Mainstay beers here include Hugh Hefeweizen, PA Pale, and of course the IPA, here called Fn A' IPA at 6.2% abv and a sizzling 116 IBUs.  I tried a seasonal, Bourbon Porter, brewed to 6.2% also but with a rich malty flavor and light bourbon notes from the barrel it aged in.

   A griller behind the bar can cook up brats and other hot snacks.

(Visited 4/22/14)

Wednesday, April 23, 2014

Victoria, part II--the downtown brewpubs

  In part I I set out on Joe Wiebe's Victoria beer mile-plus from Spinnakers and went off counter-clockwise as far as Vancouver Island Brewing.  Heading down Government Street from that point, one passes Phillips Brewing, which was not open, and then to the old downtown, the touristy part.
   Swans Brewpub is part of a boutique hotel also called Swans.  The brewery part cannot be seen from the pub, which has a cozy European feel, with both tables and stand up areas and dark wood trim.
I took Joe's published advice and ordered a pint of Appleton's Brown Ale.  I found it a good exemplar of the style, malty, great aroma, creamy mouthfeel.   I wanted to peek at one of the rooms, for future reference, but the hotel was full that evening.
The brewery opened in 1989 as part of the making of the hotel (formerly a feed warehouse).





   A couple blocks from Swans, on the waterfront, the Canoe Brewpub, Marina, and Restaurant is located in a refurbished brick building that originally housed the coal-fired generators that electrified the city in the 1890s.  The marina part means you can look out on the harbor through the masts of moored sailboats while enjoying a pint on the patio.
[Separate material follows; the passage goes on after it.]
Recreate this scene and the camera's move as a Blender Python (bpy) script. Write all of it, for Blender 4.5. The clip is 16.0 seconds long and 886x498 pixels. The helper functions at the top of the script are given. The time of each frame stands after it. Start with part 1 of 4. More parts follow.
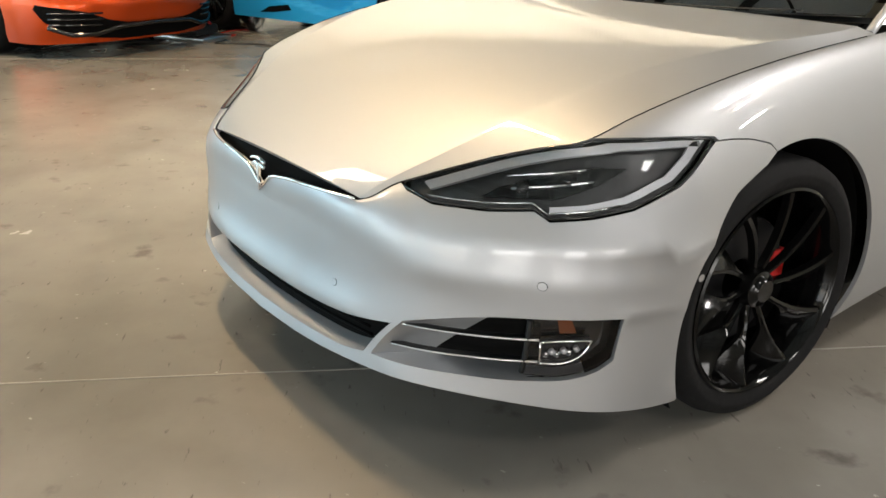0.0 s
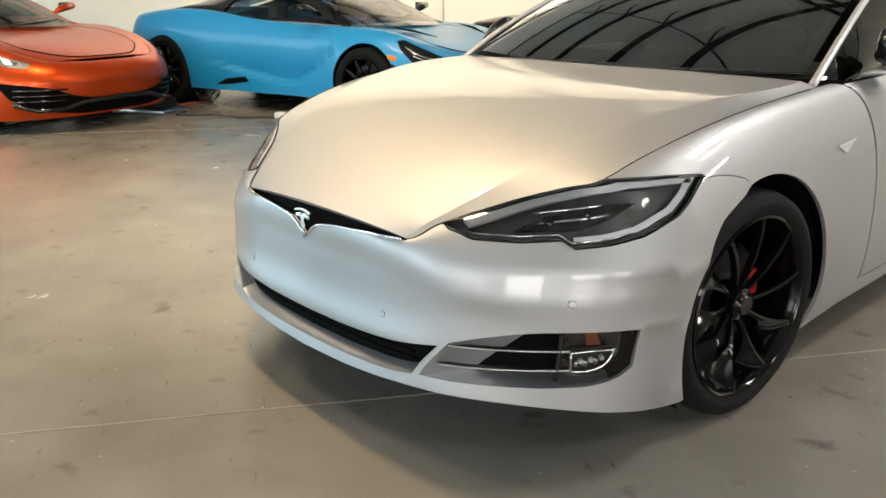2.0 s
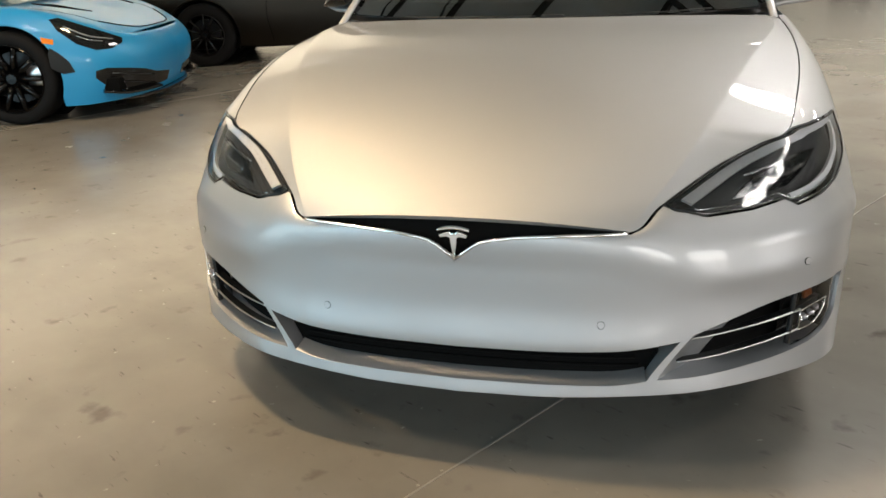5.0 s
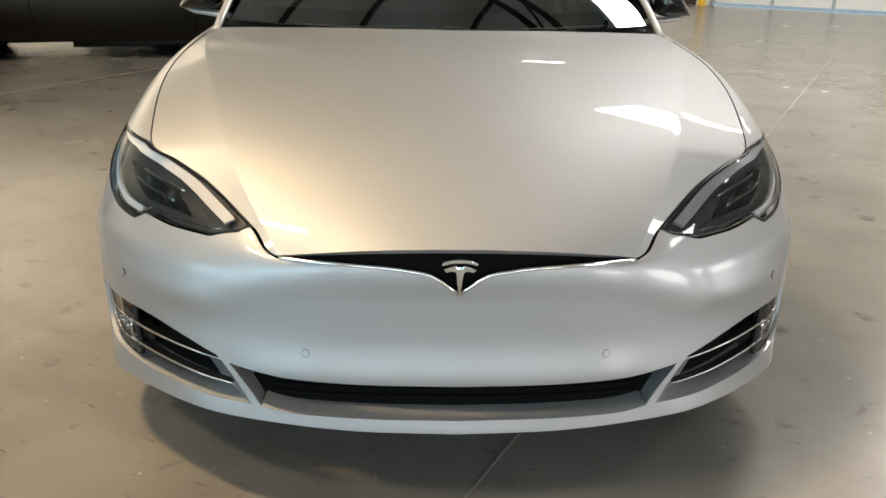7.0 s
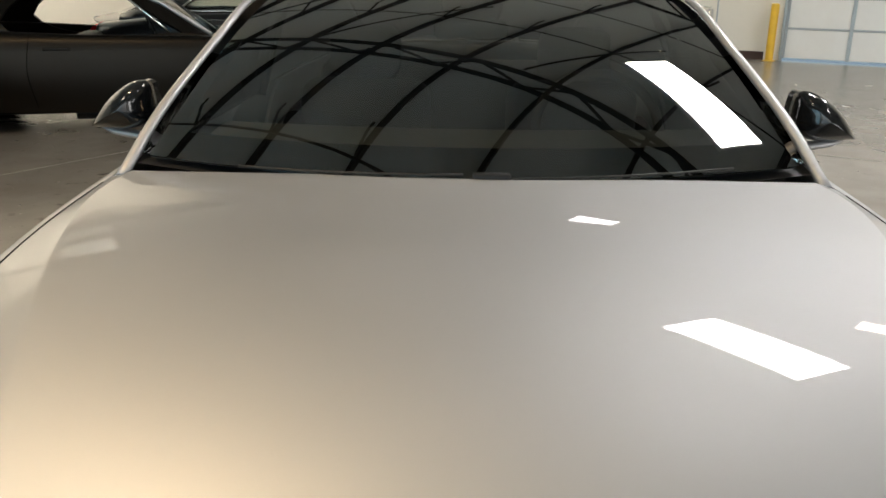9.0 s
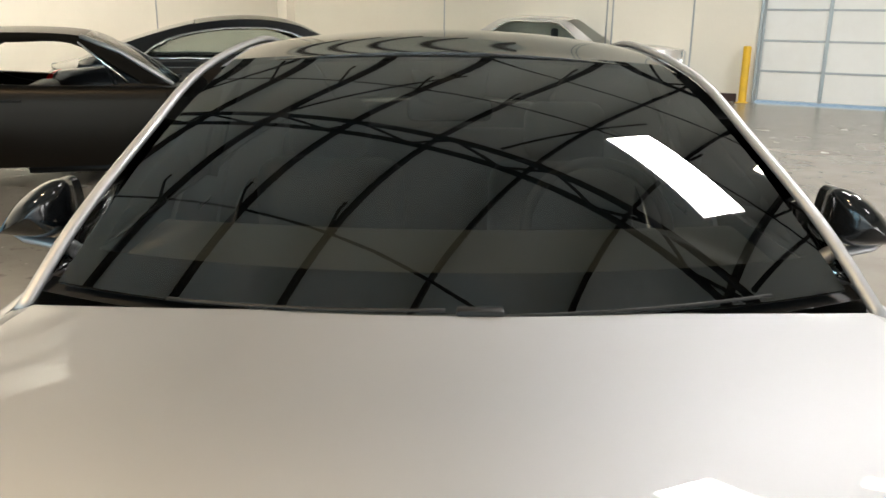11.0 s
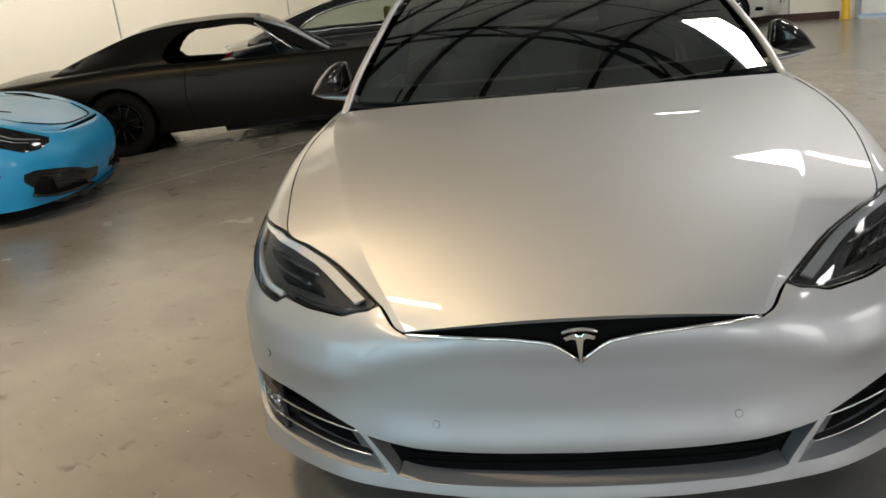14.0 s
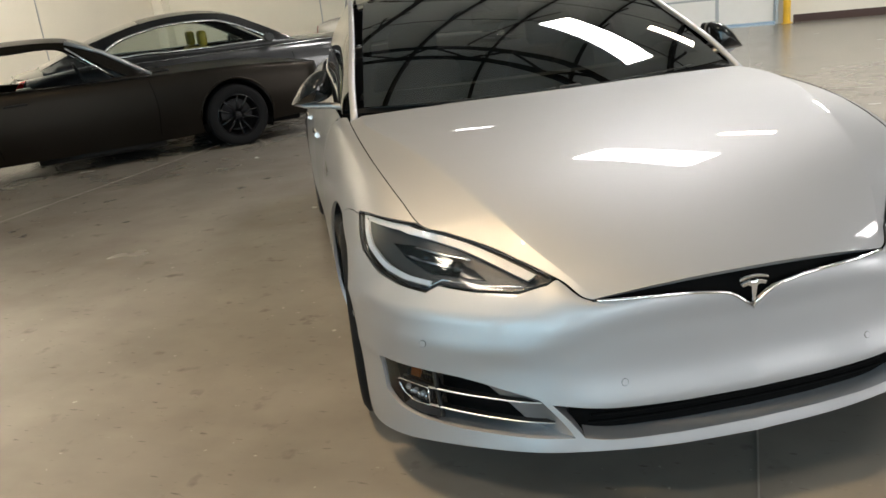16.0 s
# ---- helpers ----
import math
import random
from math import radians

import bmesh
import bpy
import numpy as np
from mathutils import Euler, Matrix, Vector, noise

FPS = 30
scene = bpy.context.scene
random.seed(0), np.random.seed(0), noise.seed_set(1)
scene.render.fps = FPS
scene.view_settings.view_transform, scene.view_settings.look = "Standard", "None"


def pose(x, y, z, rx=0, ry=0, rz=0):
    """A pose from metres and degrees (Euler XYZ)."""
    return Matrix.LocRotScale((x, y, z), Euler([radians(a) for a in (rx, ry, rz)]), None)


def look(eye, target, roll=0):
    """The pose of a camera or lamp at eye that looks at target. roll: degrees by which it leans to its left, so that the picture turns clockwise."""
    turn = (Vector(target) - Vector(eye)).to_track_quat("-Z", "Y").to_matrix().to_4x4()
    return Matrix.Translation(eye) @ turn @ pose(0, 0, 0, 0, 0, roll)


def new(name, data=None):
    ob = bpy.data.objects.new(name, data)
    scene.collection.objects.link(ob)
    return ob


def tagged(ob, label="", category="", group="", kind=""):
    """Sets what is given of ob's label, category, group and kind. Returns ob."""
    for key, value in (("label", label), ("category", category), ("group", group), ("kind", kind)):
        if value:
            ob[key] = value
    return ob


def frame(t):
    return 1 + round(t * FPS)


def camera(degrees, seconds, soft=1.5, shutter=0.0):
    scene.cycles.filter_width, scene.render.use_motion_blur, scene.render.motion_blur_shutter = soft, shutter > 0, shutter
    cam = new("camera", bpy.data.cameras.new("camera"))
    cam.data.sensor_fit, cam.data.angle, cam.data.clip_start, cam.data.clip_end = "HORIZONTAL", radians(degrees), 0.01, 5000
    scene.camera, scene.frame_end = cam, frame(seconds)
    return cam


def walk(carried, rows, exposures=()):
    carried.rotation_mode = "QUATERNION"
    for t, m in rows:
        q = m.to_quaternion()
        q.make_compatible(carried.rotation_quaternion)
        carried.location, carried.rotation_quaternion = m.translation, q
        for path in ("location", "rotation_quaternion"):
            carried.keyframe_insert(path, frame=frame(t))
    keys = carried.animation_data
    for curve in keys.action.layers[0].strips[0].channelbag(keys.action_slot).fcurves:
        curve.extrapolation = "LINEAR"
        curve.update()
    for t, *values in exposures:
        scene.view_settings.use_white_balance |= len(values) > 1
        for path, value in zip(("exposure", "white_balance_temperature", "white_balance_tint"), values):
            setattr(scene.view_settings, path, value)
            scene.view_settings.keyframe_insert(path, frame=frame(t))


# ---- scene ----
from mathutils.geometry import delaunay_2d_cdt

cam = camera(57.0, 16.0, soft=1.6)
PATH = [
    (0, (1.959, -0.898, 1.237), (0.496, 0.243, 0.491), 1.1),
    (0.5, (2.017, -0.905, 1.238), (0.47, 0.096, 0.461), -0.5),
    (1, (2.09, -1.059, 1.263), (0.529, -0.031, 0.551), -1.2),
    (1.5, (2.148, -1.192, 1.272), (0.632, -0.057, 0.63), -1.3),
    (2, (2.031, -1.295, 1.267), (0.627, -0.004, 0.667), -0.0),
    (2.5, (1.851, -1.386, 1.26), (0.619, 0.074, 0.668), -0.2),
    (3, (1.63, -1.508, 1.284), (0.618, 0.091, 0.637), -1.0),
    (3.5, (1.373, -1.616, 1.29), (0.489, 0.046, 0.615), -0.9),
    (4, (1.014, -1.653, 1.274), (0.213, 0.041, 0.574), -1.8),
    (4.2, (0.899, -1.679, 1.272), (0.141, 0.032, 0.565), -1.9),
    (6.3, (-0.019, -1.815, 1.328), (-0.04, 0.057, 0.626), -0.8),
    (6.5, (-0.053, -1.803, 1.331), (-0.02, 0.067, 0.621), 0.2),
    (7, (-0.11, -1.662, 1.314), (-0.03, 0.203, 0.597), 1.2),
    (7.5, (-0.079, -1.385, 1.329), (-0.026, 0.477, 0.603), 1.0),
    (8, (-0.078, -1.079, 1.348), (-0.066, 0.793, 0.643), 1.0),
    (8.5, (-0.059, -0.726, 1.384), (-0.077, 1.164, 0.73), 0.5),
    (9, (-0.03, -0.417, 1.416), (-0.065, 1.484, 0.796), 0.8),
    (9.5, (-0.073, -0.183, 1.479), (-0.09, 1.724, 0.877), 0.6),
    (10, (-0.071, 0.038, 1.509), (-0.051, 1.948, 0.916), 0.9),
    (10.2, (-0.053, 0.11, 1.518), (-0.024, 2.023, 0.934), 1.1),
    (12.3, (-0.04, -0.714, 1.485), (-0.036, 1.224, 0.991), -0.1),
    (12.5, (-0.019, -0.867, 1.466), (-0.027, 1.065, 0.948), -0.3),
    (13, (-0.011, -1.203, 1.465), (-0.101, 0.719, 0.918), -2.5),
    (13.5, (0.028, -1.463, 1.41), (-0.224, 0.445, 0.865), -4.8),
    (14, (-0.041, -1.702, 1.393), (-0.313, 0.187, 0.795), -6.2),
    (14.5, (-0.233, -1.891, 1.394), (-0.381, -0.004, 0.746), -7.3),
    (15, (-0.485, -1.865, 1.37), (-0.472, 0.025, 0.716), -9.9),
    (15.5, (-0.775, -1.792, 1.394), (-0.647, 0.1, 0.758), -10.4),
    (16, (-1.089, -1.775, 1.411), (-0.77, 0.108, 0.815), -6.4),
]
walk(cam, [(t, look(eye, target, roll)) for t, eye, target, roll in PATH],
     [(0, .64, 6500, 10), (2, .58, 6500, 10), (3, .47, 6500, 10), (4.2, .42, 6500, 10), (6.3, .45, 6450, 10), (7.5, .33, 6350, 10), (8.5, .15, 6350, 10), (9, .17, 6250, 10), (9.5, .40, 6200, 10), (10.2, .66, 6200, 10), (12.3, .23, 6350, 10), (13.5, 0.0, 6350, 10), (14.5, .14, 6300, 10), (16, .32, 6250, 10)])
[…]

Canoe, like Spinnakers, does food on two levels, upscale dining down below and the pub, with the big screens on all sides for the hockey games, on the second floor.  The menus disclose that Canoe is a member of the Truffles Group, a corporate entity but one with taste.  The pub affords a glimpse of the brewing system, and the high ceilings with canoes hanging down are dramatic.



The website says the four signature beers in Canoe are a red, a brown, a pale and an ESB.  The beer list in March said that the fourth signature ale was an IPA rather than the ESB.  This IPA is bittered with Australian hops, not something you see very often, but the brewer is from Down Under so not surprising.
  There were three or four seasonals on the menu and I went with a Simcoe Imperial Pilsner.  Not sure how imperial it was, at 6.5% abv and 45 IBUs, but it had a nice lemony finish and a good aroma.

   This wrapped up the beer mile.  I ate at Canoe and walked over later to a beer week event downtown, a combination panel discussion by six brewers, art show of beer labels, and cask tapping.  Discussion was lively, the cask samples were very good, and the label art, enlarged for public display, showed some creative imaginations at work.
Victoria is great fun for tourists of many persuasions, beer tourists for sure.